Blackboard Inc. plans to ask the Supreme Court to review its patent battle with its rival Desire2Learn after a federal appeals court last week denied the company’s request to have a larger panel of the court reconsider the case.
The company will soon file its request for consideration by the nation’s highest court, said Matthew Small, Blackboard’s general counsel, in an interview Monday, though he acknowledged that “it is very unlikely that any case is ever heard by the Supreme Court.”
“I think we have a very good reason to ask for the decision to be reheard,” he added. But he declined to give specifics, noting only that “it would be inappropriate for me to characterize a future legal pleading here.”

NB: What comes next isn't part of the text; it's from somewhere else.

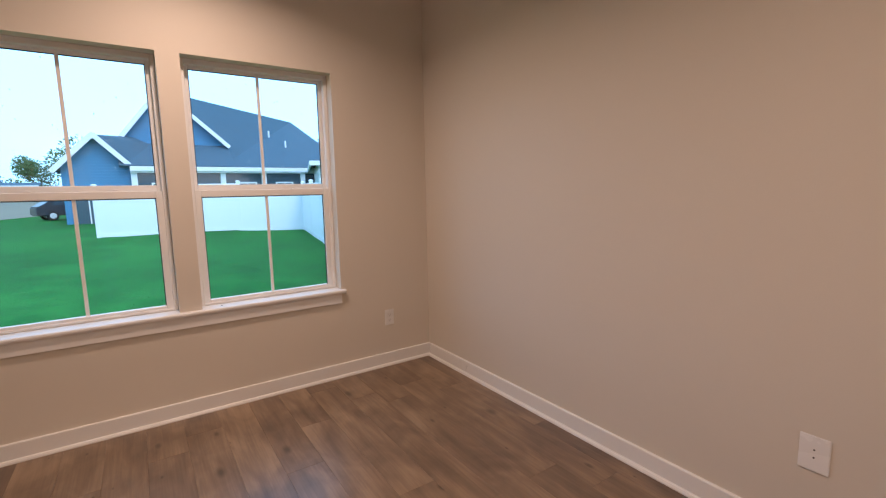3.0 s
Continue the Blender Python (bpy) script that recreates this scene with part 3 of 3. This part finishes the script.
def house_window(root, x0, x1, y, z0, z1, cols=2, rows_=2):
    bm = B()
    t = 0.09
    bx(bm, x0 - t, x0, y - 0.06, y + 0.02, z0 - t, z1 + t)
    bx(bm, x1, x1 + t, y - 0.06, y + 0.02, z0 - t, z1 + t)
    bx(bm, x0, x1, y - 0.06, y + 0.02, z1, z1 + t)
    bx(bm, x0, x1, y - 0.06, y + 0.02, z0 - t, z0)
    wn_ = part("window", bm, OUTTRIM, root)
    for i in range(cols):
        for j in range(rows_):
            bm = B()
            u, v_ = (x1 - x0) / cols, (z1 - z0) / rows_
            bx(bm, x0 + u * i + 0.03, x0 + u * (i + 1) - 0.03, y - 0.03, y - 0.01, z0 + v_ * j + 0.03, z0 + v_ * (j + 1) - 0.03)
            part("pane", bm, PANE, wn_)
    bm = B()
    for i in range(1, cols):
        bx(bm, x0 + u * i - 0.03, x0 + u * i + 0.03, y - 0.045, y, z0, z1)
    for j in range(1, rows_):
        bx(bm, x0, x1, y - 0.045, y, z0 + v_ * j - 0.03, z0 + v_ * j + 0.03)
    if cols > 1 or rows_ > 1:
        part("glazing_bar", bm, OUTTRIM, wn_)
    else:
        bm.free()


# blue house behind the fence: main hip roof, tall front gable, low left gable, screened porch
hs = thing("blue_house", "blue-sided house with dark shingle gables and white trim", "house")
Y0, GZ = 30.5, -0.5
bm = B()
bx(bm, 0.9, 13.3, Y0 + 2.2, Y0 + 13, GZ, 3.1)
bx(bm, -1.9, 1.0, Y0 + 0.2, Y0 + 10, GZ, 3.0)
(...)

He played down the latest ruling and the company’s request for Supreme Court consideration, noting that Blackboard officials have long said they would fight the case until all possible appeals were exhausted.
Bruce Wieder, a partner with the Washington law firm Dow Lohnes who has been watching the patent battle, said that “it will be a pretty hard sell” to win Supreme Court review. “Typically that’s not the kind of thing that really gets the Supreme Court’s attention,” he said.
Officials for Desire2Learn posted a victorious note on its blog about the latest appeals-court decision not to rehear the case. “We’re delighted to put this chapter behind us, once and for all!” it said.
But even if the Supreme Court passes on the case, ending that suit, the companies are already back in court on disputes over other software patents.